Books

Book review: Nocturnes: Five Stories of Music and Nightfall

Once again I’m showing how bad I am at reading the books I already own and how hard I find it to resist the temptation of buying new ones. I picked up Nocturnes at the end of February 2015. Yes, nearly a year ago. Also not quite a month after my father had specifically taken me bookshopping (it’s a word) for my birthday and had let me get a good stack of books, of which I had nearly finished reading one. However, I found myself stuck in the city centre with a couple of hours to kill and I didn’t have a book on me, so obviously I had to shop. Having loved both Never Let Me Go and The Remains of the Day I was drawn to Nocturnes by Kazuo Ishiguro. Naturally I read five pages of each of them and then didn’t pick any of them up again until now.

Nocturns
Nocturnes: Five Stories of Music and Nightfall by Kazuo Ishiguro

Ishuguro is a master of heartbreaking novels. I was curious about this text of five short stories, all with the theme of music and the evening. All also and perhaps more obviously with the theme of vague disappointment and regret, and of love. It’s hard initially to know what to make of them, but they’re compelling and haunting and in the end I read them all in a day.

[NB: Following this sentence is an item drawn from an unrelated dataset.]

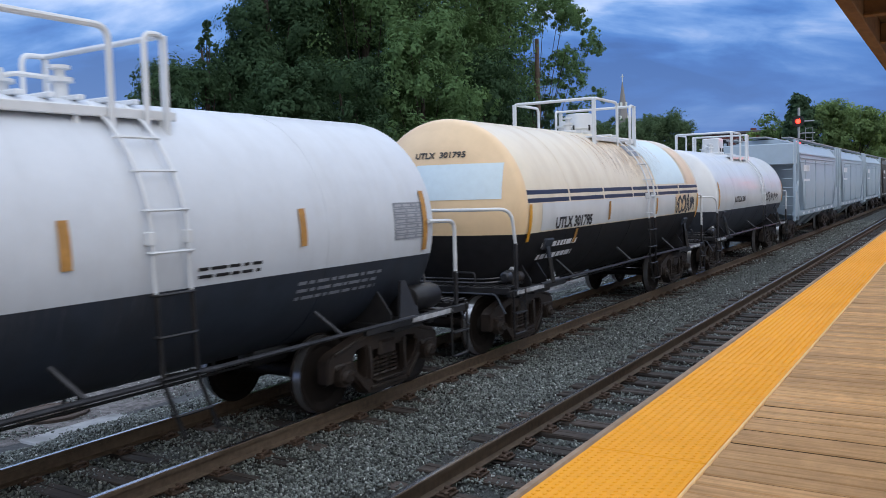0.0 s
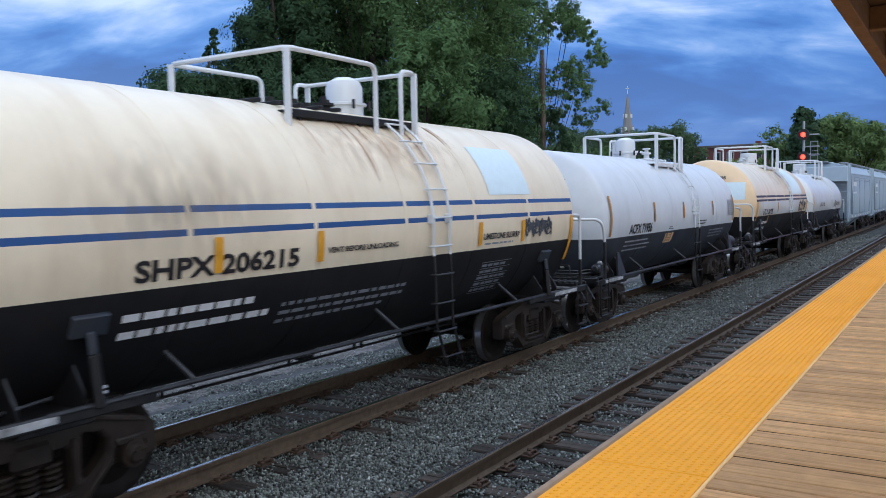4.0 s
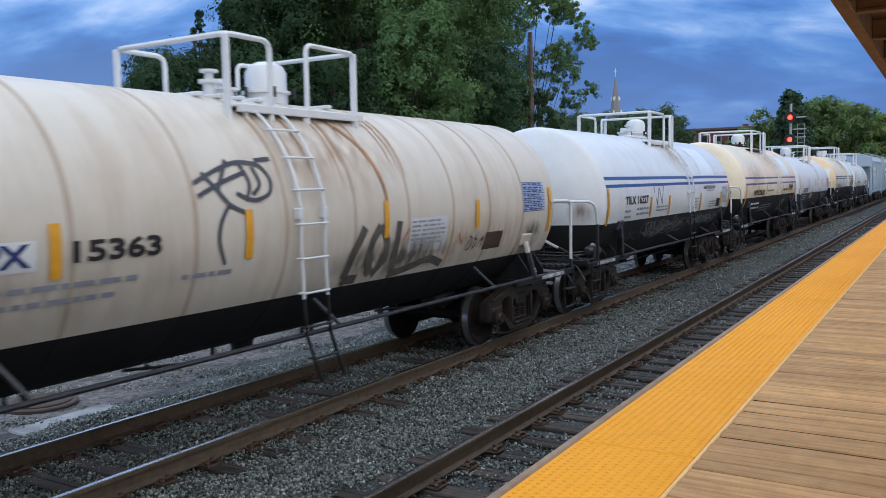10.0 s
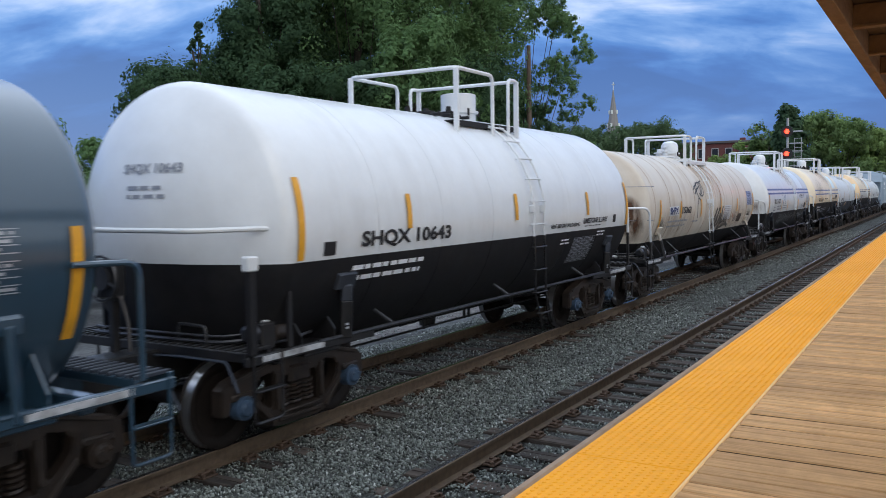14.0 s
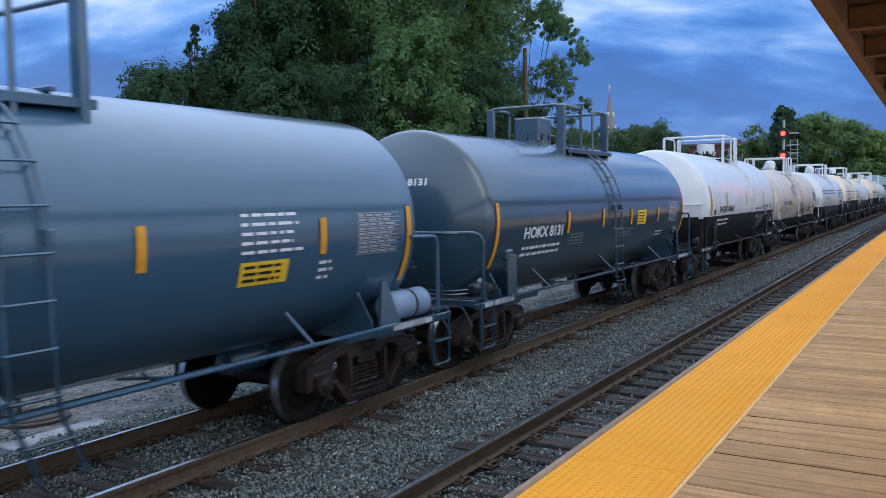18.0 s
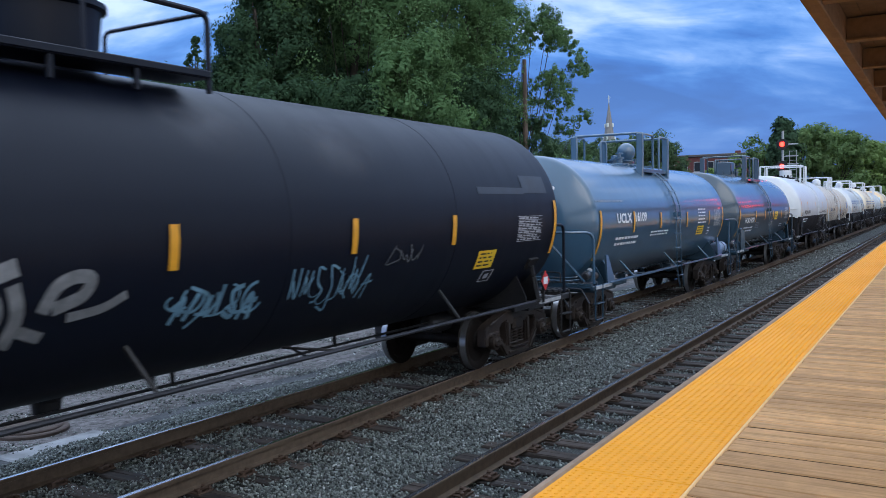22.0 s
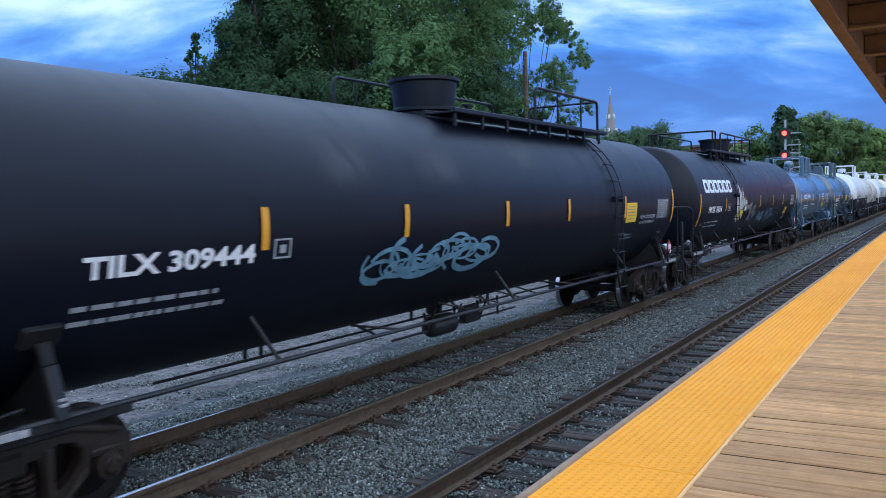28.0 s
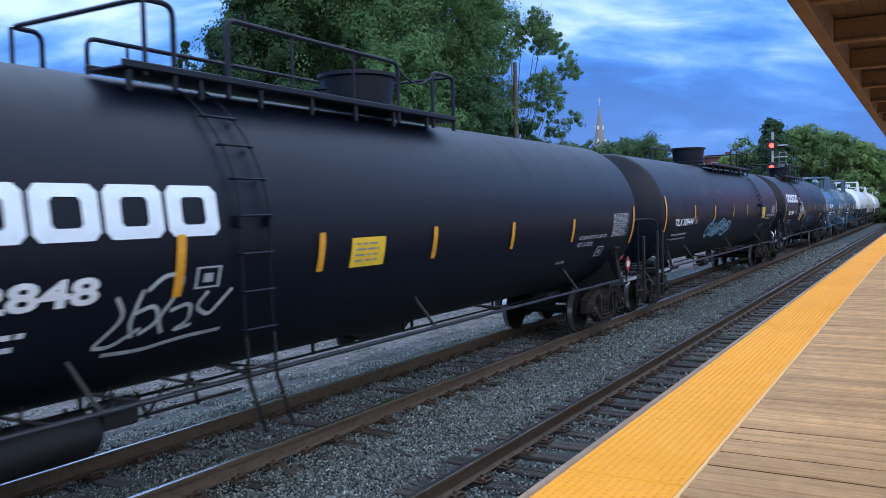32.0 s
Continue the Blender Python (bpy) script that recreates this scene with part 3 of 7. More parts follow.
def build_track(name, yc, label):
    t = thing(name, label, "railway track", (0, yc, 0), kind="structure")
    for s in (-1, 1):
        r = part("rail", RAIL_SHARED, None, t, "rust-brown steel rail with a bright worn head", (0, s * 0.7525, 0))
    r = random.Random(int(yc * 10))
    x, i, rows = -6.0, 0, []
    while x < 150:
        w = x + r.uniform(-0.035, 0.035)
        rows.append(w)
        x += 0.56
    one = fastener_geo()
    clips = Geo()
    for i, w in enumerate(rows):
        if w < 60:
            ob = part("tie", TIES_SHARED[i % 6], None, t, at=(w, r.uniform(-0.05, 0.05), -0.192 + r.uniform(-0.012, 0.006)))
            ob.rotation_euler = (r.uniform(-0.006, 0.006), 0, r.uniform(-0.014, 0.014))
            for s in (-1, 1):
                clips.add([(a + w, b + s * 0.7525, c) for a, b, c in one.v], one.f)
    part("fasteners", clips, M["clip"], t, "rusty tie plates, clips and spikes", smooth=0, kind="stuff")
    far = Geo()
    for w in rows:
        if w >= 60:
            far.box((w, 0, -0.27), (0.23, 2.6, 0.17))
    part("far_ties", far, M["tie"], t, smooth=0, kind="stuff")
    return t


build_track("railway_track_near", NEAR_Y, "near track of rusty rails on dark timber ties")
build_track("railway_track_far", TRAIN_Y, "far track of rusty rails under the freight train")


# ---- platform ----
def build_platform():
    p = thing("platform", "raised timber station platform with a yellow tactile edge", "platform", kind="structure")
    # bearers, and a dark block that stands in for shade below the deck
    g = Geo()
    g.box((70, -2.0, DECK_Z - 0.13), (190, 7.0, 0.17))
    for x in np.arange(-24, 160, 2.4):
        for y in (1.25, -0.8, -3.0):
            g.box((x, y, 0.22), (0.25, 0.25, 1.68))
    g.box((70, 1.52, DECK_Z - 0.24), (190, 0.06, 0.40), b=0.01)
    part("bearers", g, M["gap"], p, "dark timber bearers and posts, with a dark block as under-deck shade", smooth=0, kind="stuff")
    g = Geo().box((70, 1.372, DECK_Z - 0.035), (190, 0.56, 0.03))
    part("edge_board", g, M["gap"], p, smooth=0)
    g = Geo().box((70, EDGE_Y - 0.026, DECK_Z - 0.028), (190, 0.052, 0.07), b=0.012)
    part("edge_strip", g, M["nosing"], p, "grey edge strip along the platform")
    g = Geo().box((70, 1.030, DECK_Z - 0.004), (190, 0.018, 0.022), b=0.004)
    part("trim_strip", g, M["edge_tan"], p, "pale trim beside the tactile panels")
    # one tactile panel with its domes
    g = Geo()
    W0, W1 = 1.041, EDGE_Y - 0.054
    g.box((0.605, (W0 + W1) / 2, -0.009), (1.204, W1 - W0, 0.018), b=0.004)
    flat = g.mesh("tactile_panel", [M["tactile"]], 0)
    n = 5
    for i in range(27):
        for j in range(13):
            cx, cy = 0.024 + (i + 0.5 * (j % 2)) * 0.0437, W0 + 0.036 + j * 0.0445
            vs = [(cx + r * math.cos(6.2832 * k / n), cy + r * math.sin(6.2832 * k / n), z) for r, z in ((0.0125, 0.0), (0.0085, 0.0042)) for k in range(n)]
            g.add(vs, [(k, (k + 1) % n, n + (k + 1) % n, n + k) for k in range(n)] + [tuple(range(n, 2 * n))])
    me = g.mesh("tactile_panel", [M["tactile"]], 0)
    for k in range(-18, 76):
        part("tactile_panel", me if 1 < k < 28 else flat, None, p, at=(k * 1.21 + 0.40, 0, DECK_Z + 0.002 + (0.0012 if k % 3 == 0 else 0)))
    # deck planks laid across
    r = random.Random(5)
    shared = []
    for s in range(6):
        rr = random.Random(s)
        g = Geo()
        hw = (0.0635, 0.0615, 0.0640, 0.0620, 0.0580, 0.0632)[s]
        ys = [1.020, 1.012, 0.4, -0.3, -1.2, -2.4, -4.0]
        V = []
        for j, y in enumerate(ys):
            dz, dx = rr.uniform(-0.0015, 0.0015), rr.uniform(-0.002, 0.002)
            for x, z in ((-hw, -0.035), (hw, -0.035), (hw, -0.007), (hw - 0.005, 0), (0, 0.0012), (-hw + 0.005, 0), (-hw, -0.007)):
                V.append((x + dx, y, z + dz - (0.002 if j == 0 else 0)))
        g.add(V, [(j * 7 + k, (j + 1) * 7 + k, (j + 1) * 7 + (k + 1) % 7, j * 7 + (k + 1) % 7) for j in range(6) for k in range(7)] + [tuple(range(7))])
        # side faces take the dark slot, which paints shade into the gaps
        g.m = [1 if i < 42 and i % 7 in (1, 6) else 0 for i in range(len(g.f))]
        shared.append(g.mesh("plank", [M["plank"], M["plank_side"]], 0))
    rest = Geo()
    x = -24.5
    count = 0
    while x < 90:
        if x > 2.6 and count < 300:
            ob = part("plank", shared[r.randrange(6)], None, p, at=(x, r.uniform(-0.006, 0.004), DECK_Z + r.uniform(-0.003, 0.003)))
            ob.rotation_euler = (r.uniform(-0.0012, 0.0012), r.uniform(-0.012, 0.012), r.uniform(-0.0015, 0.0015))
            count += 1
        else:
            rest.box((x, -1.49, DECK_Z - 0.017), (0.128, 5.02, 0.035))
        x += 0.136 + (r.uniform(0.004, 0.012) if r.random() < 0.35 else 0.0)
    part("far_planks", rest, M["plank"], p, "weathered deck planks", smooth=0, kind="stuff")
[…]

I think my favourite was the first story. It’s set in Venice and a young musician is playing in a band entertaining people who are drinking coffee on a piazza. The young musician spots another musician, one who his mother loved very much when he was growing up in an unnamed communist country. He introduces himself and agrees to help the man with a romantic plan to surprise the man’s wife; he intends to serenade her from the canal with her favourite old songs. Sound like a happy story? If so, you’ve never read any Ishuguro. It’s romantic, but not in the “and they all lived happily ever after” sense.

Anther theme seems to be irritability. The characters, especially the musicians, seem to be quick to offend, proud and argumentative. They take to heart throw away comments and brood over small pieces of conversation that should be inconsequential. Disagreements are common and they fade away as quickly as they get started, only to be restarted later. I don’t think I know anyone who’s like that in real life but, then again, I don’t know many musicians. Perhaps it’s intended to poke fun at egocentric virtuosos?

I enjoyed this book and I’m not normally a fan of short stories. However, if you’re new to Ishuguro and you want something that packs his famously hard punch, something really heartbreaking, then try Never Let Me Go. It’s still my favourite.